### Stated exercise
Quote every line as written. Omit pictures.

### Data shown
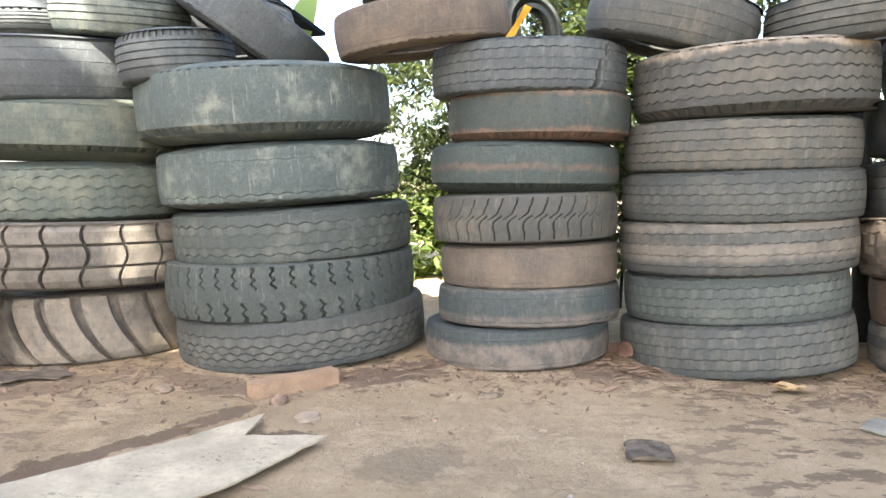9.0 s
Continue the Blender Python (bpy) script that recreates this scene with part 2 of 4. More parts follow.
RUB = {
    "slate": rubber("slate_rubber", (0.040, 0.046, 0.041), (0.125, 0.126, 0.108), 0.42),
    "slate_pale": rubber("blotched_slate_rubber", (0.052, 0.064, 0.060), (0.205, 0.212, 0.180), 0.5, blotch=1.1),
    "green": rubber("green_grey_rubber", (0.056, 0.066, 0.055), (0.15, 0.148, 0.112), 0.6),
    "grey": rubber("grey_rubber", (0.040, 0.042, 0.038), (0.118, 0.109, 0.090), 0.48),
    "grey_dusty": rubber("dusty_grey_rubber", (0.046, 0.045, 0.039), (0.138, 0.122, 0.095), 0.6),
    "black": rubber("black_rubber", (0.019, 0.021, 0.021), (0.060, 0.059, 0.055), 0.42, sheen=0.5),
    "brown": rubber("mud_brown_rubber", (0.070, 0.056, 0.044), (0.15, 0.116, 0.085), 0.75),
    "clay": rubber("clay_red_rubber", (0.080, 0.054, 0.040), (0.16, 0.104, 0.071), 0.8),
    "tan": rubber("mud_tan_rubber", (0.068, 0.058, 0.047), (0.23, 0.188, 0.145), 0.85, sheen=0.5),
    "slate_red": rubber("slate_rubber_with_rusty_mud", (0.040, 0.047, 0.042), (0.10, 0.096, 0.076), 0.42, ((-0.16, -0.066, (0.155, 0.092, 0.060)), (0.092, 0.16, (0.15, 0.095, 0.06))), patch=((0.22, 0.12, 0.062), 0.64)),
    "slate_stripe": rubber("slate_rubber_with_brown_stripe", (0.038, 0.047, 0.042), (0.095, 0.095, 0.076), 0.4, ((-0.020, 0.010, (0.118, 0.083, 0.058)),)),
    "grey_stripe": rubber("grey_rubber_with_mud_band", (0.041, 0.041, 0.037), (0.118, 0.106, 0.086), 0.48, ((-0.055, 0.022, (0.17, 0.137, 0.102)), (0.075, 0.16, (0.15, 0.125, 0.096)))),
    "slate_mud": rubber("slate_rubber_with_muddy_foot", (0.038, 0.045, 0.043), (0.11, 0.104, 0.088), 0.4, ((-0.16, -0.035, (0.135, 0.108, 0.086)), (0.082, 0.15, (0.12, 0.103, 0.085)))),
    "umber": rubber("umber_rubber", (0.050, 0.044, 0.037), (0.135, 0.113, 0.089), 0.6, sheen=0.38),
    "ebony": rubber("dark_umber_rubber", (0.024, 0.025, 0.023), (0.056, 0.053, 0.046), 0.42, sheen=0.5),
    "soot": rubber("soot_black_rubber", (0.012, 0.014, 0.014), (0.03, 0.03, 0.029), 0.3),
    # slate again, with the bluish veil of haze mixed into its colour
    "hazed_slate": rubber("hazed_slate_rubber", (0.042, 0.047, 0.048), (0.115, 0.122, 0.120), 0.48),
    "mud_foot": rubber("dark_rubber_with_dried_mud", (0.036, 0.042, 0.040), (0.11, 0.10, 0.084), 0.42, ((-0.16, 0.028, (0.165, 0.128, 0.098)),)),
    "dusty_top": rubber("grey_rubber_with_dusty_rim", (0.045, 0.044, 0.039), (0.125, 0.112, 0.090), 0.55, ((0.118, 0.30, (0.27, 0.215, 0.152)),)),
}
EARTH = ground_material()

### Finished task
9.0 s
Continue the Blender Python (bpy) script that recreates this scene with part 2 of 4. More parts follow.
RUB = {
    "slate": rubber("slate_rubber", (0.040, 0.046, 0.041), (0.125, 0.126, 0.108), 0.42),
    "slate_pale": rubber("blotched_slate_rubber", (0.052, 0.064, 0.060), (0.205, 0.212, 0.180), 0.5, blotch=1.1),
    "green": rubber("green_grey_rubber", (0.056, 0.066, 0.055), (0.15, 0.148, 0.112), 0.6),
    "grey": rubber("grey_rubber", (0.040, 0.042, 0.038), (0.118, 0.109, 0.090), 0.48),
    "grey_dusty": rubber("dusty_grey_rubber", (0.046, 0.045, 0.039), (0.138, 0.122, 0.095), 0.6),
    "black": rubber("black_rubber", (0.019, 0.021, 0.021), (0.060, 0.059, 0.055), 0.42, sheen=0.5),
    "brown": rubber("mud_brown_rubber", (0.070, 0.056, 0.044), (0.15, 0.116, 0.085), 0.75),
    "clay": rubber("clay_red_rubber", (0.080, 0.054, 0.040), (0.16, 0.104, 0.071), 0.8),
    "tan": rubber("mud_tan_rubber", (0.068, 0.058, 0.047), (0.23, 0.188, 0.145), 0.85, sheen=0.5),
    "slate_red": rubber("slate_rubber_with_rusty_mud", (0.040, 0.047, 0.042), (0.10, 0.096, 0.076), 0.42, ((-0.16, -0.066, (0.155, 0.092, 0.060)), (0.092, 0.16, (0.15, 0.095, 0.06))), patch=((0.22, 0.12, 0.062), 0.64)),
    "slate_stripe": rubber("slate_rubber_with_brown_stripe", (0.038, 0.047, 0.042), (0.095, 0.095, 0.076), 0.4, ((-0.020, 0.010, (0.118, 0.083, 0.058)),)),
    "grey_stripe": rubber("grey_rubber_with_mud_band", (0.041, 0.041, 0.037), (0.118, 0.106, 0.086), 0.48, ((-0.055, 0.022, (0.17, 0.137, 0.102)), (0.075, 0.16, (0.15, 0.125, 0.096)))),
    "slate_mud": rubber("slate_rubber_with_muddy_foot", (0.038, 0.045, 0.043), (0.11, 0.104, 0.088), 0.4, ((-0.16, -0.035, (0.135, 0.108, 0.086)), (0.082, 0.15, (0.12, 0.103, 0.085)))),
    "umber": rubber("umber_rubber", (0.050, 0.044, 0.037), (0.135, 0.113, 0.089), 0.6, sheen=0.38),
    "ebony": rubber("dark_umber_rubber", (0.024, 0.025, 0.023), (0.056, 0.053, 0.046), 0.42, sheen=0.5),
    "soot": rubber("soot_black_rubber", (0.012, 0.014, 0.014), (0.03, 0.03, 0.029), 0.3),
    # slate again, with the bluish veil of haze mixed into its colour
    "hazed_slate": rubber("hazed_slate_rubber", (0.042, 0.047, 0.048), (0.115, 0.122, 0.120), 0.48),
    "mud_foot": rubber("dark_rubber_with_dried_mud", (0.036, 0.042, 0.040), (0.11, 0.10, 0.084), 0.42, ((-0.16, 0.028, (0.165, 0.128, 0.098)),)),
    "dusty_top": rubber("grey_rubber_with_dusty_rim", (0.045, 0.044, 0.039), (0.125, 0.112, 0.090), 0.55, ((0.118, 0.30, (0.27, 0.215, 0.152)),)),
}
EARTH = ground_material()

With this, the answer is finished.